## BEGIN INPUT DATA

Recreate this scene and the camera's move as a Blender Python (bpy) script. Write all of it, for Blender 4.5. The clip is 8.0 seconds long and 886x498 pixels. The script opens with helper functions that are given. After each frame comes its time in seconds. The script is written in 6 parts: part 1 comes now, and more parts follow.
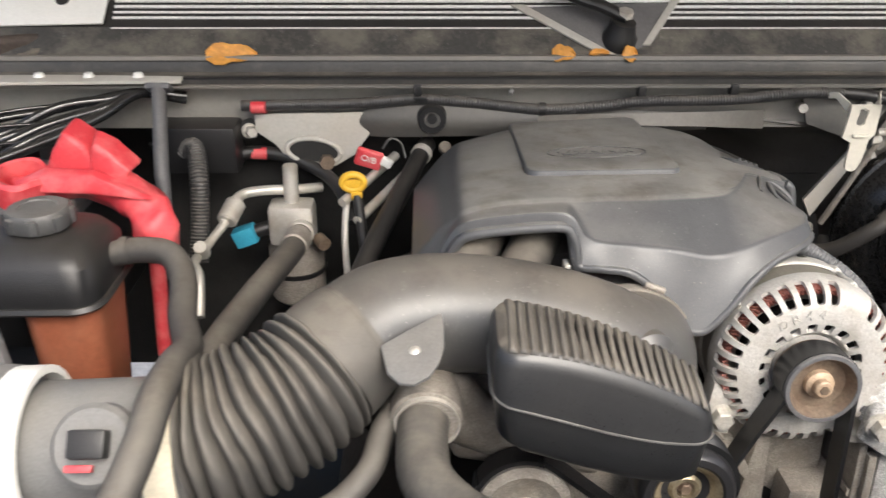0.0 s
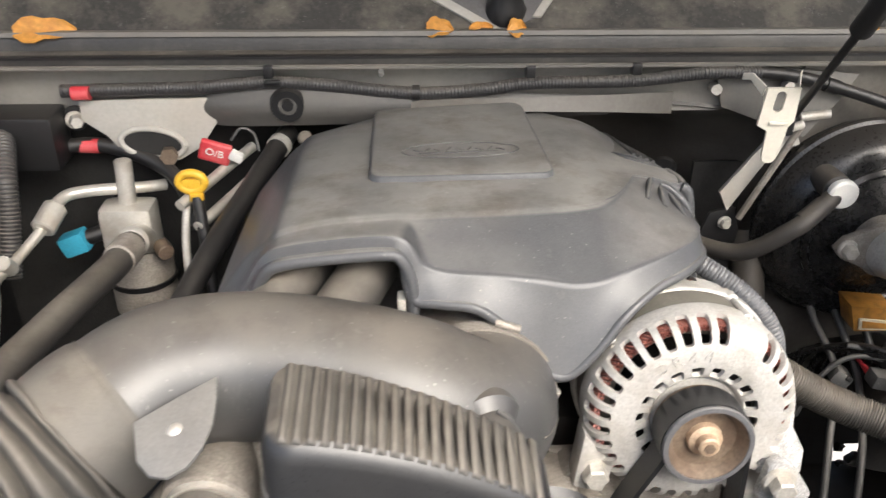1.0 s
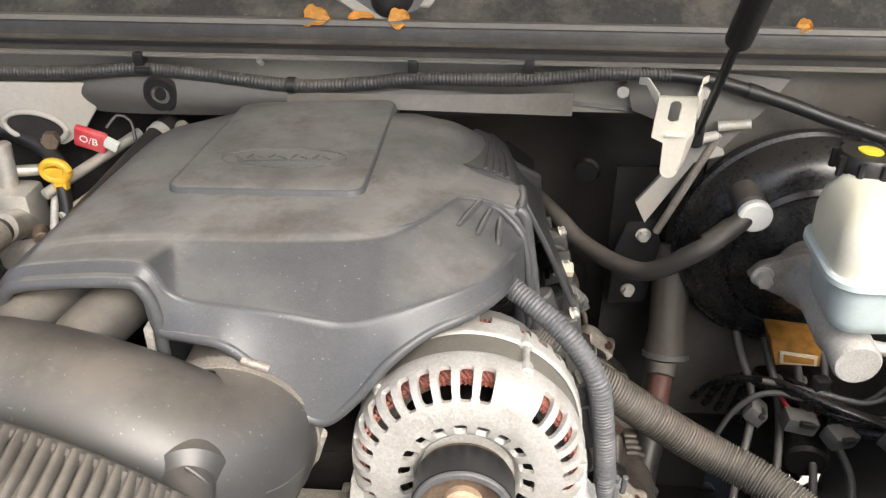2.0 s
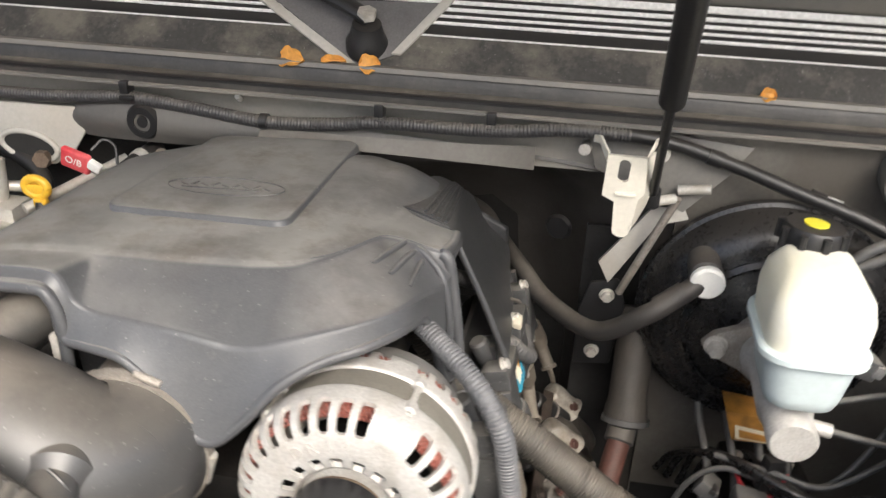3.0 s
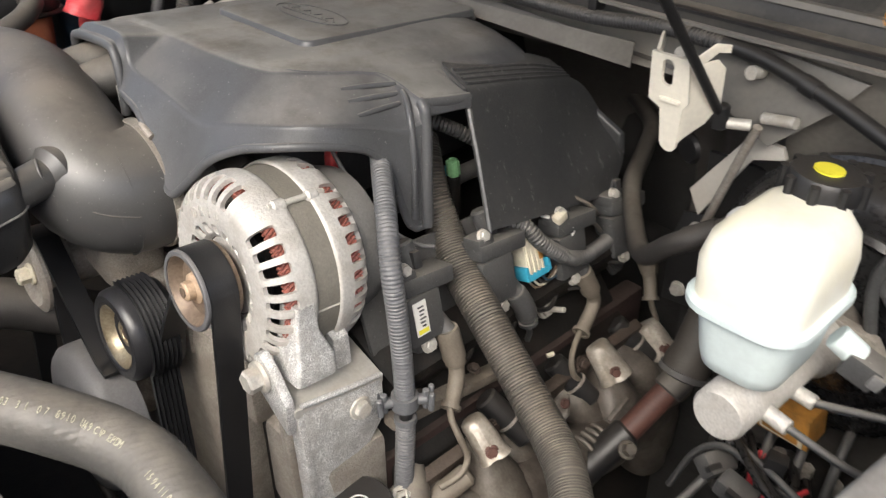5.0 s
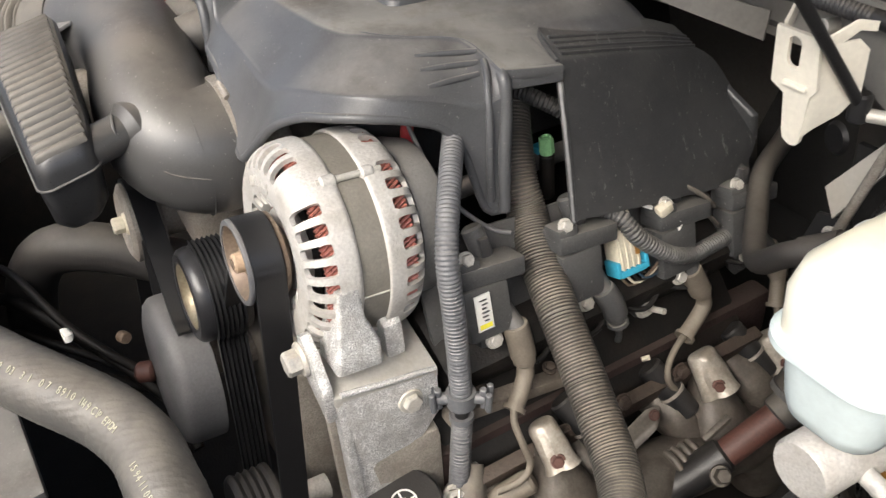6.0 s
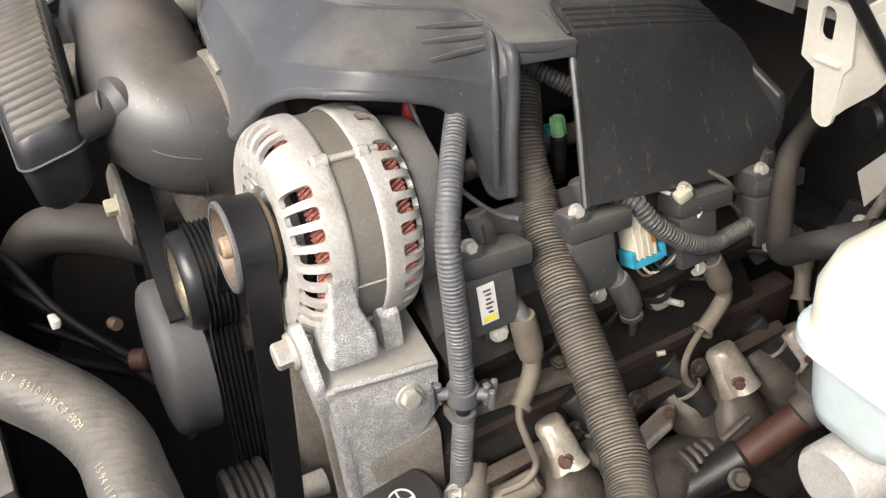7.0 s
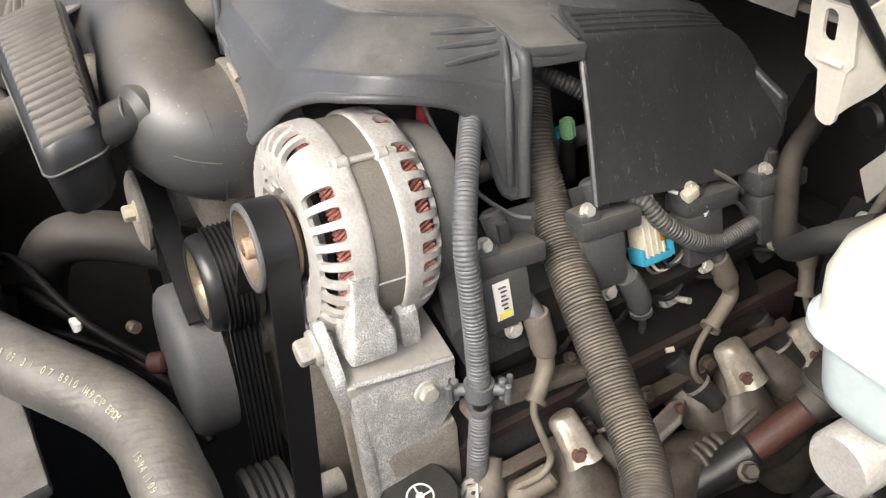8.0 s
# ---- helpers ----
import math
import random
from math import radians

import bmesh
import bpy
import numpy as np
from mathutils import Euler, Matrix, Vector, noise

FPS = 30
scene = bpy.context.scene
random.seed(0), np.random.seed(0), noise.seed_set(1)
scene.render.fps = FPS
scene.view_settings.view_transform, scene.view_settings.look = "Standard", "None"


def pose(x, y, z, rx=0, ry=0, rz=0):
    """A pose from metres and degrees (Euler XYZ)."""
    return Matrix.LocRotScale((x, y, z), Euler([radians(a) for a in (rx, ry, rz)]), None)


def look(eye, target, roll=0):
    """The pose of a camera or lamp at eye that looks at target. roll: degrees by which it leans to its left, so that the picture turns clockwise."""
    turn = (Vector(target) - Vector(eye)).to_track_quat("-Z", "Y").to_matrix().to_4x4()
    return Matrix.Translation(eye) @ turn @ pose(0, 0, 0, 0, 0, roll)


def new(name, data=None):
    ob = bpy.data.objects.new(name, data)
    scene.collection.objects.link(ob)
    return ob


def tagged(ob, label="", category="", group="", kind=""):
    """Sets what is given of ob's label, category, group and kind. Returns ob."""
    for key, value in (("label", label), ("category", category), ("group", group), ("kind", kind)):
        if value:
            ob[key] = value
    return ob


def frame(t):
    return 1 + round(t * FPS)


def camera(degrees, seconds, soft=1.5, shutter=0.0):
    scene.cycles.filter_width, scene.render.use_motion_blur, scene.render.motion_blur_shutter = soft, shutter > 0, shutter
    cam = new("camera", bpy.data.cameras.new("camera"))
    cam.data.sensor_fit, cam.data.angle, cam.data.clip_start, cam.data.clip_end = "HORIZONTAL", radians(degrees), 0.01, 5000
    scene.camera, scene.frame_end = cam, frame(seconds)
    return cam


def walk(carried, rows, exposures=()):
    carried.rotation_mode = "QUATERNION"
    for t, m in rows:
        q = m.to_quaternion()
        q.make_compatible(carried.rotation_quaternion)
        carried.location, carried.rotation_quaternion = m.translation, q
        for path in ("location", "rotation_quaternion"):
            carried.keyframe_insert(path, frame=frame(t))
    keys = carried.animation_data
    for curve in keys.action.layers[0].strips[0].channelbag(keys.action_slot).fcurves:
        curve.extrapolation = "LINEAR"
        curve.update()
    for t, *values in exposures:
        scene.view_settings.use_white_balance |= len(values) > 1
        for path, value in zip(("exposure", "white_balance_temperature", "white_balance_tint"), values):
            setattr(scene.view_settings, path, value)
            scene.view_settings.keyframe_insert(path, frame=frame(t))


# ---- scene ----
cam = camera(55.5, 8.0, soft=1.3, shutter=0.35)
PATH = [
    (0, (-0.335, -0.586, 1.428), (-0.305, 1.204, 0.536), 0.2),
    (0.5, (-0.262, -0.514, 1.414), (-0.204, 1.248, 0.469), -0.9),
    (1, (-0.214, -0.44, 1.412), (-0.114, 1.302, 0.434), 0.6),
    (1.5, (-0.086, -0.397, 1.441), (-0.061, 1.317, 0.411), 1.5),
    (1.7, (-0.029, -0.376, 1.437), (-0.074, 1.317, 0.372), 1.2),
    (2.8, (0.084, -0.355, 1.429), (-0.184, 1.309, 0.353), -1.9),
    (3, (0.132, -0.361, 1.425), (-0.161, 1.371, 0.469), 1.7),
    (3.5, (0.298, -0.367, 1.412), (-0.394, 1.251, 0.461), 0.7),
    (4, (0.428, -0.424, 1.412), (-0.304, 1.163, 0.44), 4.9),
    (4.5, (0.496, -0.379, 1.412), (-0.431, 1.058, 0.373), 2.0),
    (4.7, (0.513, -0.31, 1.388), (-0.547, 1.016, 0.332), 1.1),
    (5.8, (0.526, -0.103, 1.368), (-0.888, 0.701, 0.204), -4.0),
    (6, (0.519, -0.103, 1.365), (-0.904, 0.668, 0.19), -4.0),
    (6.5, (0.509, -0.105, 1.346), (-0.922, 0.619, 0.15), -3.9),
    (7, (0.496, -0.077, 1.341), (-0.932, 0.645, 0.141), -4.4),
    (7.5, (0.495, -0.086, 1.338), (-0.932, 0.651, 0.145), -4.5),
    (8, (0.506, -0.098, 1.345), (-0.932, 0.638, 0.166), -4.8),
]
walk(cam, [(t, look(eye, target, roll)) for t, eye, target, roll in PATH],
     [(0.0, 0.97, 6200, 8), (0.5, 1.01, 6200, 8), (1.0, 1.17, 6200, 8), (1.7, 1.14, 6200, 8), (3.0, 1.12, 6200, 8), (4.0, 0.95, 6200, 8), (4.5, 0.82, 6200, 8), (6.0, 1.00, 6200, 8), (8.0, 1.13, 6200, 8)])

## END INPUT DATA
## BEGIN INPUT DATA

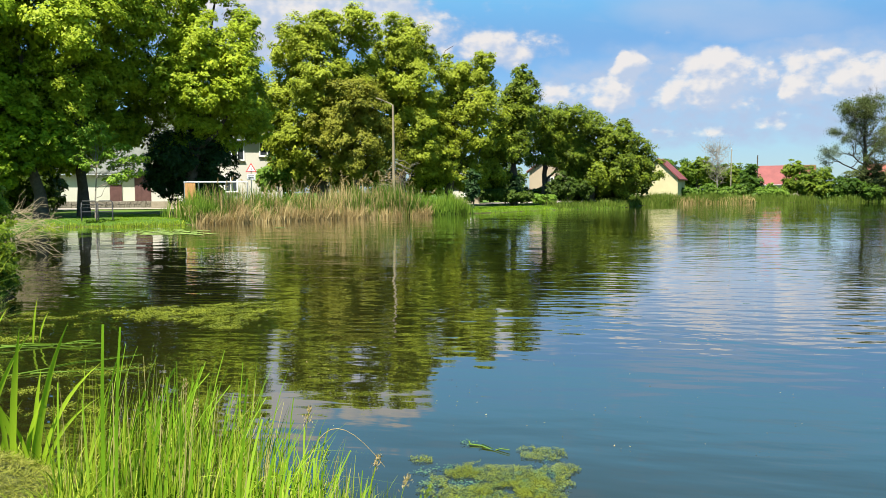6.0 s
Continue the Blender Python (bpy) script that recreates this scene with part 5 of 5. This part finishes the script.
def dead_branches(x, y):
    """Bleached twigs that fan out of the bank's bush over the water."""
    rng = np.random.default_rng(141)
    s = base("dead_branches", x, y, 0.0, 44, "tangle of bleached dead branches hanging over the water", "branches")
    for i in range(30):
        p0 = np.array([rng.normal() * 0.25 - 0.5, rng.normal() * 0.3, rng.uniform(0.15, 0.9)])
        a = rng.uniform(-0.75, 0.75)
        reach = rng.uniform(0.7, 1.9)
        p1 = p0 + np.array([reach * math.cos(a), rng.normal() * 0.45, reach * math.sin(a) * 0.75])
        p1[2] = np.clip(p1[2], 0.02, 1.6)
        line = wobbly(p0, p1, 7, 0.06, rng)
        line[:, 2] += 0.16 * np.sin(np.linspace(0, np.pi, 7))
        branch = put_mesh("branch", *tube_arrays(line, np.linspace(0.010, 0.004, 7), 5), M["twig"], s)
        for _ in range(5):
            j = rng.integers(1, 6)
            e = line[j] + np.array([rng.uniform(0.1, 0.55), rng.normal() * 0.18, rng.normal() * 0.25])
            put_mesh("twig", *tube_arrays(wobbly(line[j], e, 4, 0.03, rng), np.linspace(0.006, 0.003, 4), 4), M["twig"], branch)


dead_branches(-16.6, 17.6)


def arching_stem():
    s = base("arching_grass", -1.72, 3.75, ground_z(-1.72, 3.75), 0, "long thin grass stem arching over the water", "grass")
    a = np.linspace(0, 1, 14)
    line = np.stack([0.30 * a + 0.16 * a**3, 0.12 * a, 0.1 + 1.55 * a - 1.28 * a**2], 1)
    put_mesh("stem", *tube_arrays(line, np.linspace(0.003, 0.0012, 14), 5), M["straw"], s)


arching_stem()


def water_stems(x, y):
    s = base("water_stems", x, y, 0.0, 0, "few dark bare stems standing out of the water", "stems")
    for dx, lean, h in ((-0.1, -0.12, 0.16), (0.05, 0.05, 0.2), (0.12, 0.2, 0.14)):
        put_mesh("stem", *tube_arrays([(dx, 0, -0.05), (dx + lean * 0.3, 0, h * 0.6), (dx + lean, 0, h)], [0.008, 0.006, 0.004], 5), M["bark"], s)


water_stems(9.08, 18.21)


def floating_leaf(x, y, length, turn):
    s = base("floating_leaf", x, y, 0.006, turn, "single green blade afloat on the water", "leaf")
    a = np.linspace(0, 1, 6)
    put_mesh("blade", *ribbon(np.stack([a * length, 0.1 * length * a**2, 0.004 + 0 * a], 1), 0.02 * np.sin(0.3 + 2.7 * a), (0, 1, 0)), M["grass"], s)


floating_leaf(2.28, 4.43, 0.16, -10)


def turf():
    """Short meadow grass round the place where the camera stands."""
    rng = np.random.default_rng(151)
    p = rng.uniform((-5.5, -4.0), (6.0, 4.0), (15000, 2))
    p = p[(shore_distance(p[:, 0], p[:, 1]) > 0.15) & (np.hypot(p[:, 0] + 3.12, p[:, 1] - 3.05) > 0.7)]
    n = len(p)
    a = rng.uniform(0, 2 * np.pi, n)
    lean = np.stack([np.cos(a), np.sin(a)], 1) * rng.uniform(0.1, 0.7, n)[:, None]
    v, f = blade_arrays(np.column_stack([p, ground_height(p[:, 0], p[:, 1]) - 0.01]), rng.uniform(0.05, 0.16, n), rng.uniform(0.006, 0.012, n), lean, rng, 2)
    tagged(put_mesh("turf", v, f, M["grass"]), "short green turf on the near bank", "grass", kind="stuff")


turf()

## END INPUT DATA

◆ WHAT IS EXPECTED: Above are the records; print exactly the lines from the line with "# ---- helpers" to the line with "scene.collection.objects.link(ob)", including both, and nothing else.

◆ SOLVED EXERCISE:
# ---- helpers ----
import math
import random
from math import radians

import bmesh
import bpy
import numpy as np
from mathutils import Euler, Matrix, Vector, noise

FPS = 30
scene = bpy.context.scene
random.seed(0), np.random.seed(0), noise.seed_set(1)
scene.render.fps = FPS
scene.view_settings.view_transform, scene.view_settings.look = "Standard", "None"


def pose(x, y, z, rx=0, ry=0, rz=0):
    """A pose from metres and degrees (Euler XYZ)."""
    return Matrix.LocRotScale((x, y, z), Euler([radians(a) for a in (rx, ry, rz)]), None)


def look(eye, target, roll=0):
    """The pose of a camera or lamp at eye that looks at target. roll: degrees by which it leans to its left, so that the picture turns clockwise."""
    turn = (Vector(target) - Vector(eye)).to_track_quat("-Z", "Y").to_matrix().to_4x4()
    return Matrix.Translation(eye) @ turn @ pose(0, 0, 0, 0, 0, roll)


def new(name, data=None):
    ob = bpy.data.objects.new(name, data)
    scene.collection.objects.link(ob)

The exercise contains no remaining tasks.